_PROBLEM DETAILS_: Quote exactly the lines between the line containing "4. This part finishes the script." and the line containing "bevel=0.02), M_GUTTERL, la)", counting those two lines as part of the range. Leave the rest out.

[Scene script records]
<<<<

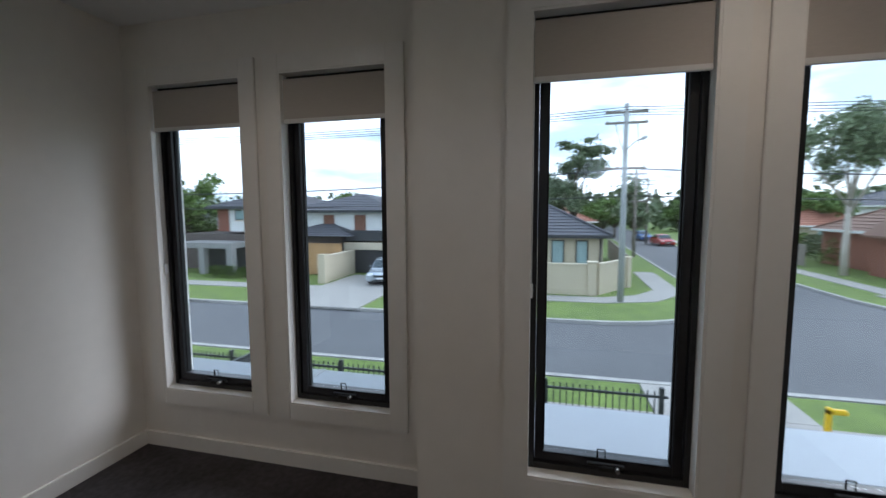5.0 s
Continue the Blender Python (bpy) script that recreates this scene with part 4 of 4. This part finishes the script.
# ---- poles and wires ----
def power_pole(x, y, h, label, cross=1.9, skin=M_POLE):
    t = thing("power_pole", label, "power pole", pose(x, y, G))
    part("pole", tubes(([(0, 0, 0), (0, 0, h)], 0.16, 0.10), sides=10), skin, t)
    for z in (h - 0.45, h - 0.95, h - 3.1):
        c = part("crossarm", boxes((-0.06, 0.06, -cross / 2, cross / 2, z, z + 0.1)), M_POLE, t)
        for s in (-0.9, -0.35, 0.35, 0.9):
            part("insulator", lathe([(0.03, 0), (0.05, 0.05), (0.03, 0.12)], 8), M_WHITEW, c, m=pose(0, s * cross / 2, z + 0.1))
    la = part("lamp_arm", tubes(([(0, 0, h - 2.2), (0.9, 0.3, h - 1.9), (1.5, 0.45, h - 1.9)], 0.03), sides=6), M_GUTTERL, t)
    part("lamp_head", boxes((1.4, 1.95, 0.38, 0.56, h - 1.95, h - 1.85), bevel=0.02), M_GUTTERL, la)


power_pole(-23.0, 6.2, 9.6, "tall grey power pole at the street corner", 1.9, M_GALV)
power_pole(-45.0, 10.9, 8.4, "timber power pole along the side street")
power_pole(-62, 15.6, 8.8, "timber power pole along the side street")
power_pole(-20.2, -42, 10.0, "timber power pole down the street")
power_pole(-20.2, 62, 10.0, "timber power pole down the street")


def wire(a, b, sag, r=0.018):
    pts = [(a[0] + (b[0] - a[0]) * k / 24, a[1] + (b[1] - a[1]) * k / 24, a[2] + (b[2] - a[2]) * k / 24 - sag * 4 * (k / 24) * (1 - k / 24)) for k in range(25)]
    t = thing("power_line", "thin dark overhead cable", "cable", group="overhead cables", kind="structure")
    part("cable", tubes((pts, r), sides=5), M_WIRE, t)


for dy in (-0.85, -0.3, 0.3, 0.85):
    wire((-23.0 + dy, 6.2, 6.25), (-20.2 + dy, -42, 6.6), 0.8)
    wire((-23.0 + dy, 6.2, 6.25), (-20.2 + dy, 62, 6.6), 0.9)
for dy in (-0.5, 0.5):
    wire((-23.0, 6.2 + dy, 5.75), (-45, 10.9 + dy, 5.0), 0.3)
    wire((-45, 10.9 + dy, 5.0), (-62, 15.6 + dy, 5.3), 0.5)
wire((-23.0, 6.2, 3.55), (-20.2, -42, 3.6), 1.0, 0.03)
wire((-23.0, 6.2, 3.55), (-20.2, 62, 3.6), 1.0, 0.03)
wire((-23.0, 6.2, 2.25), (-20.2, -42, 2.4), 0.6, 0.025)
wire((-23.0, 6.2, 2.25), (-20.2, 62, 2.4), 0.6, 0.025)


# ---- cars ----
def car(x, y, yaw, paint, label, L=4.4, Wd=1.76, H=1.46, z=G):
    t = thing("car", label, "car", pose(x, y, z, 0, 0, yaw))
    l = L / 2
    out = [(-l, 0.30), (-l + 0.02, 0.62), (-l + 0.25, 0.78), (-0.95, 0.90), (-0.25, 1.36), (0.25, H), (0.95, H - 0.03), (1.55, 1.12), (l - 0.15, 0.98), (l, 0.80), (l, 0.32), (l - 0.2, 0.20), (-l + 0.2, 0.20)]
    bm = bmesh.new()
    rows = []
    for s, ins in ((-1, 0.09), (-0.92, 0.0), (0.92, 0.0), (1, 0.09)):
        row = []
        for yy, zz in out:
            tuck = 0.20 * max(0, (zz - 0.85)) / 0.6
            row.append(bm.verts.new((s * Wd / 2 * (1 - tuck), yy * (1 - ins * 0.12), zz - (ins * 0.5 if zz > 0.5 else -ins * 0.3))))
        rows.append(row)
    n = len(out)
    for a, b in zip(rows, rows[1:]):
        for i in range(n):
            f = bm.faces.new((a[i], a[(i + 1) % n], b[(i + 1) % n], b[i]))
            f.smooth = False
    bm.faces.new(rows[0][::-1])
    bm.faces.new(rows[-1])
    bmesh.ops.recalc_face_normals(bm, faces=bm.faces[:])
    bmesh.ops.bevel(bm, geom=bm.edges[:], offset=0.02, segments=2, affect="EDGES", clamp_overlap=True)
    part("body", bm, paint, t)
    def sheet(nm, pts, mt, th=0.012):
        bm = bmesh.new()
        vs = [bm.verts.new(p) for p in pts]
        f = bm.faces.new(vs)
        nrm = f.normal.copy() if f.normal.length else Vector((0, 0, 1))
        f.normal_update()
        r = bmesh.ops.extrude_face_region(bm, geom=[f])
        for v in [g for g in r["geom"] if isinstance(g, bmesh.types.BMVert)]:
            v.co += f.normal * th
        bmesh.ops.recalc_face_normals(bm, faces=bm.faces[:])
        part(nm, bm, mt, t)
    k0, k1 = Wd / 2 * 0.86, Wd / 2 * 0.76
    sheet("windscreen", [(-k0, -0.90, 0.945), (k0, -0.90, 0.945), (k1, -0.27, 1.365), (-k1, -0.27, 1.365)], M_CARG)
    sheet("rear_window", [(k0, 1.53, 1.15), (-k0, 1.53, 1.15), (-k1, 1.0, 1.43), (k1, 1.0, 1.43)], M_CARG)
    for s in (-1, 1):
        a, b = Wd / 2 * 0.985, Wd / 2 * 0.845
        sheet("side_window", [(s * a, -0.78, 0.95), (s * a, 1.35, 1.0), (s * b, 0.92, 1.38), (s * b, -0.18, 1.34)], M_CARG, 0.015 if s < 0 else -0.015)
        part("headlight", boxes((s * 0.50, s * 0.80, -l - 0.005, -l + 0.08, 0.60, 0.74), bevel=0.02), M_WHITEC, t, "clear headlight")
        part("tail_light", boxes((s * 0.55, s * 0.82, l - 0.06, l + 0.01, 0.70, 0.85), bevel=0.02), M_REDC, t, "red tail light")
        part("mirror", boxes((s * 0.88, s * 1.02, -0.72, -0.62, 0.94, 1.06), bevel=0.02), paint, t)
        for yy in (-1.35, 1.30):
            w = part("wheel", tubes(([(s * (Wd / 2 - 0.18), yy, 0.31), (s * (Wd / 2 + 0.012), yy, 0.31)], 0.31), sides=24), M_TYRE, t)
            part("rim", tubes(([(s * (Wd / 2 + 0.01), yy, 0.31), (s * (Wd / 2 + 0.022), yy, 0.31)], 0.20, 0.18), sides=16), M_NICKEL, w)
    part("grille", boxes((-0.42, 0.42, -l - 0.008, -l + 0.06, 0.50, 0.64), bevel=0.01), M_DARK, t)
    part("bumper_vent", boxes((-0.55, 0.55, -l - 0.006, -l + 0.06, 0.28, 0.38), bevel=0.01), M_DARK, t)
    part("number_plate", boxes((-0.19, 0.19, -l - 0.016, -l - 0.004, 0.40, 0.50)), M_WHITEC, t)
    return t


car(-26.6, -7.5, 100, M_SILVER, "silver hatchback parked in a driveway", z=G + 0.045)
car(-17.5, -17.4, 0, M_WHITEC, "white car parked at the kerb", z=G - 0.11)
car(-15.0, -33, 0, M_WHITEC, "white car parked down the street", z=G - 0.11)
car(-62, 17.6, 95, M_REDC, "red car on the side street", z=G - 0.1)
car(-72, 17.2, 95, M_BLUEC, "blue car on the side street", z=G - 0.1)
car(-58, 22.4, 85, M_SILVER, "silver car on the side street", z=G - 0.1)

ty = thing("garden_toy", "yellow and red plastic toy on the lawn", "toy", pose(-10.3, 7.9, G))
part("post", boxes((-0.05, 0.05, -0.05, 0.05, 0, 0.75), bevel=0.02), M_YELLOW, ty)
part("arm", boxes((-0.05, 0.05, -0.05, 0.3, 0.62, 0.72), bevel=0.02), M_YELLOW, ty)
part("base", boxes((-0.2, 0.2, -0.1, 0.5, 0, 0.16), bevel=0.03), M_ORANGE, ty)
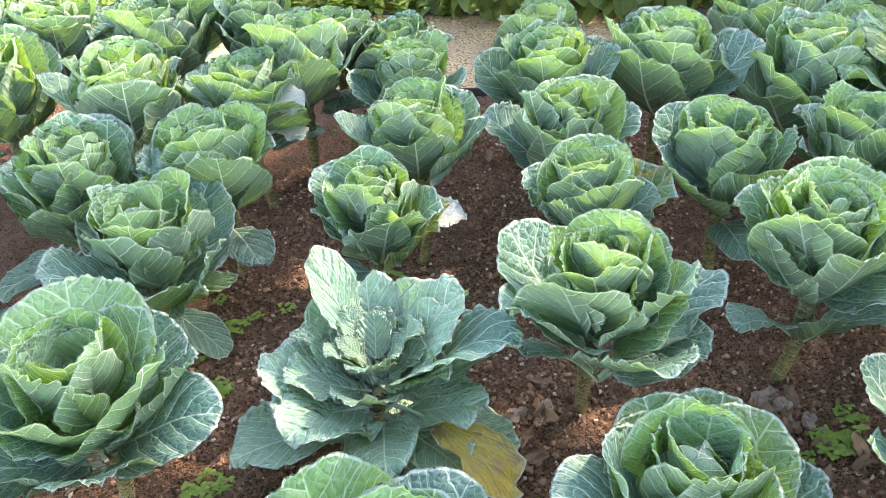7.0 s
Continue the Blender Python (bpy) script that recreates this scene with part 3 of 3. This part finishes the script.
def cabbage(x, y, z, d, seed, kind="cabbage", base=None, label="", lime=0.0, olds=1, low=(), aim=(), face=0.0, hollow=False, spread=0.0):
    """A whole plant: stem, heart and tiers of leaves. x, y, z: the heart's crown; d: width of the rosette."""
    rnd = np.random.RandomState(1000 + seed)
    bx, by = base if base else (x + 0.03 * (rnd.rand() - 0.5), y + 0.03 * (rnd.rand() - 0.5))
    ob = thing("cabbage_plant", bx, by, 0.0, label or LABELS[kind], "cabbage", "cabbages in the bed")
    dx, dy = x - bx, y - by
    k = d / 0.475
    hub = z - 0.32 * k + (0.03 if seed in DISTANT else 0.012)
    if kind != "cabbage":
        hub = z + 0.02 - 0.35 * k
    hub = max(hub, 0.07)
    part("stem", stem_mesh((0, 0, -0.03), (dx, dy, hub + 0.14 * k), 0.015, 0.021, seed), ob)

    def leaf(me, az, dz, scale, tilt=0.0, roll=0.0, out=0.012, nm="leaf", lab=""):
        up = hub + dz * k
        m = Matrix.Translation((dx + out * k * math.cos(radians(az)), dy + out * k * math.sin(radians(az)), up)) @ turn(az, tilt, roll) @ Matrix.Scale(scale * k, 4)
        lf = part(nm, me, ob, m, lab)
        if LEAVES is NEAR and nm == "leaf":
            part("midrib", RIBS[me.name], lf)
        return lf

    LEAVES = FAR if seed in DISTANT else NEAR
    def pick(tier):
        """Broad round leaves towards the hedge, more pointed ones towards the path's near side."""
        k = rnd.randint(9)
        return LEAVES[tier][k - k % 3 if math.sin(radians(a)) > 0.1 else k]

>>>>

_FINAL ANSWER_:
Continue the Blender Python (bpy) script that recreates this scene with part 4 of 4. This part finishes the script.
# ---- poles and wires ----
def power_pole(x, y, h, label, cross=1.9, skin=M_POLE):
    t = thing("power_pole", label, "power pole", pose(x, y, G))
    part("pole", tubes(([(0, 0, 0), (0, 0, h)], 0.16, 0.10), sides=10), skin, t)
    for z in (h - 0.45, h - 0.95, h - 3.1):
        c = part("crossarm", boxes((-0.06, 0.06, -cross / 2, cross / 2, z, z + 0.1)), M_POLE, t)
        for s in (-0.9, -0.35, 0.35, 0.9):
            part("insulator", lathe([(0.03, 0), (0.05, 0.05), (0.03, 0.12)], 8), M_WHITEW, c, m=pose(0, s * cross / 2, z + 0.1))
    la = part("lamp_arm", tubes(([(0, 0, h - 2.2), (0.9, 0.3, h - 1.9), (1.5, 0.45, h - 1.9)], 0.03), sides=6), M_GUTTERL, t)
    part("lamp_head", boxes((1.4, 1.95, 0.38, 0.56, h - 1.95, h - 1.85), bevel=0.02), M_GUTTERL, la)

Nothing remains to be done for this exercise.